-- WHAT TO DO --
Set the listing down unchanged, minus every embedded image.

# # #

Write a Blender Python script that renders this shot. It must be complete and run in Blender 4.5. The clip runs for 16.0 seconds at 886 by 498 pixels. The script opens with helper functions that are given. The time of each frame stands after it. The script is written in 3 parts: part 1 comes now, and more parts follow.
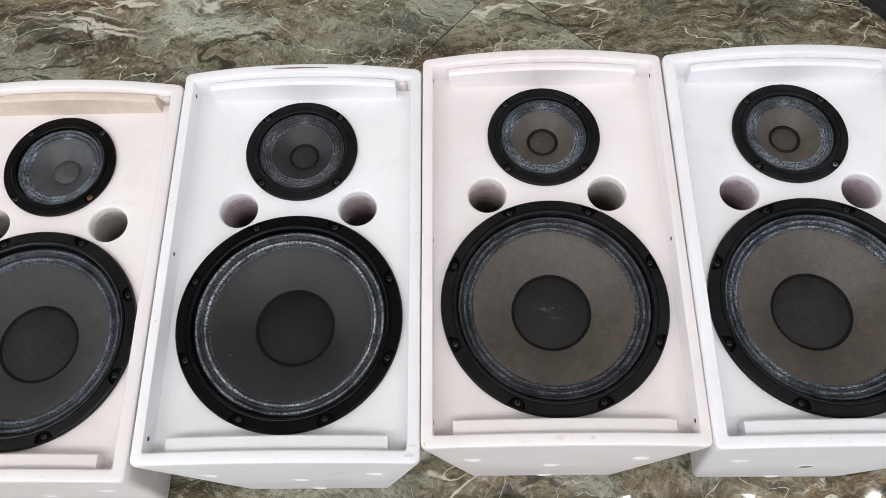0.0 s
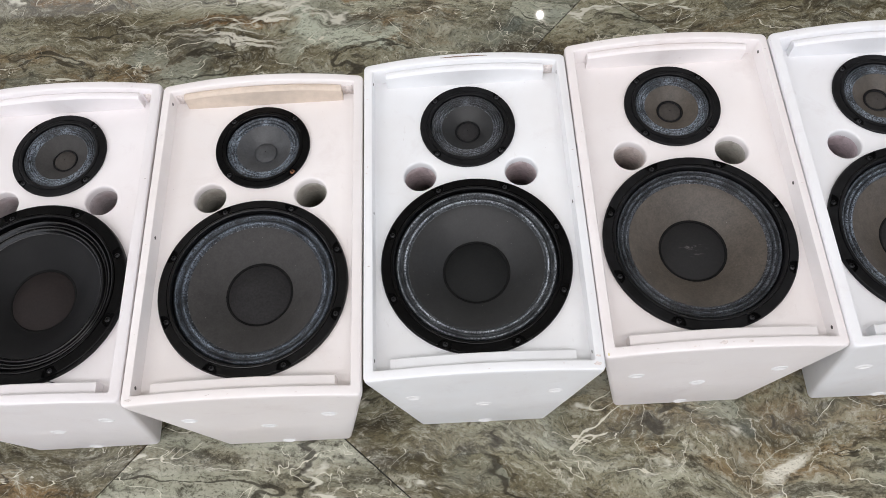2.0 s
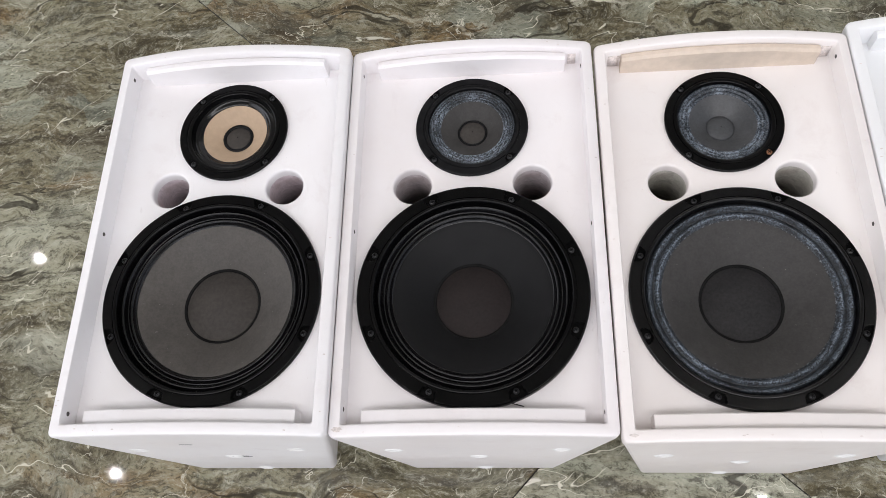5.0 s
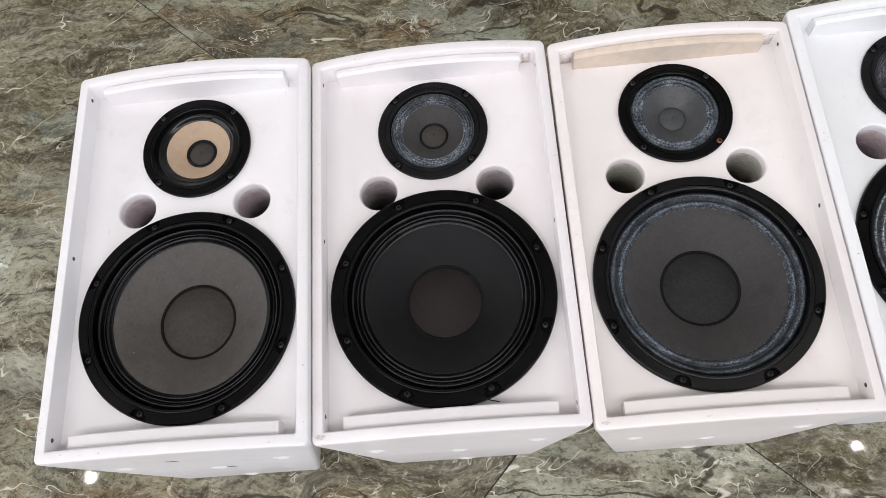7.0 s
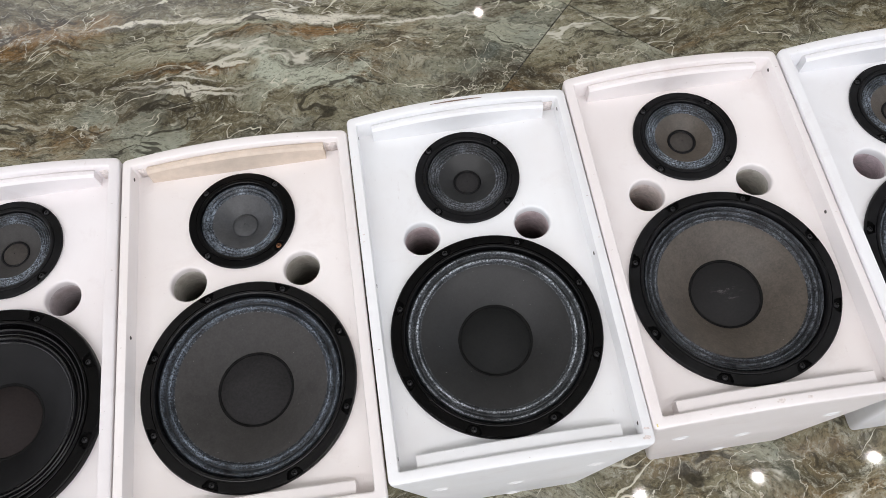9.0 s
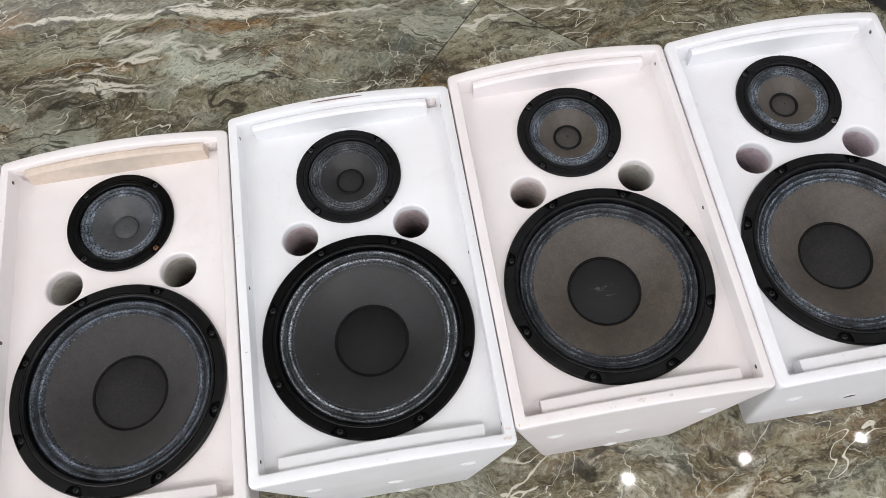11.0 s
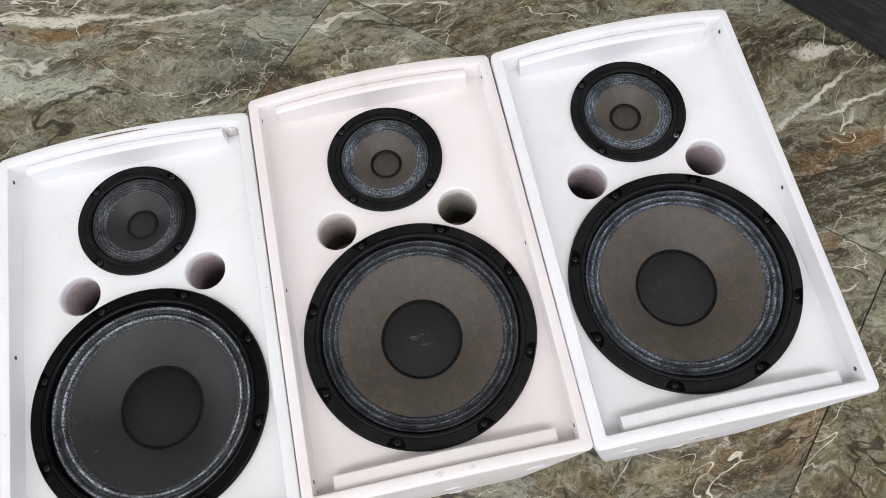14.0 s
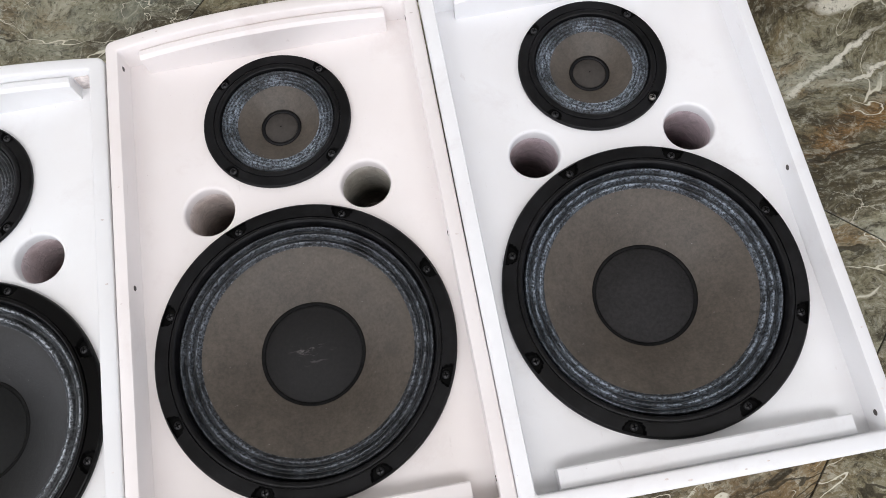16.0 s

# # #

-- FINAL RESULT --
Write a Blender Python script that renders this shot. It must be complete and run in Blender 4.5. The clip runs for 16.0 seconds at 886 by 498 pixels. The script opens with helper functions that are given. The time of each frame stands after it. The script is written in 3 parts: part 1 comes now, and more parts follow.
0.0 s
2.0 s
5.0 s
7.0 s
9.0 s
11.0 s
14.0 s
16.0 s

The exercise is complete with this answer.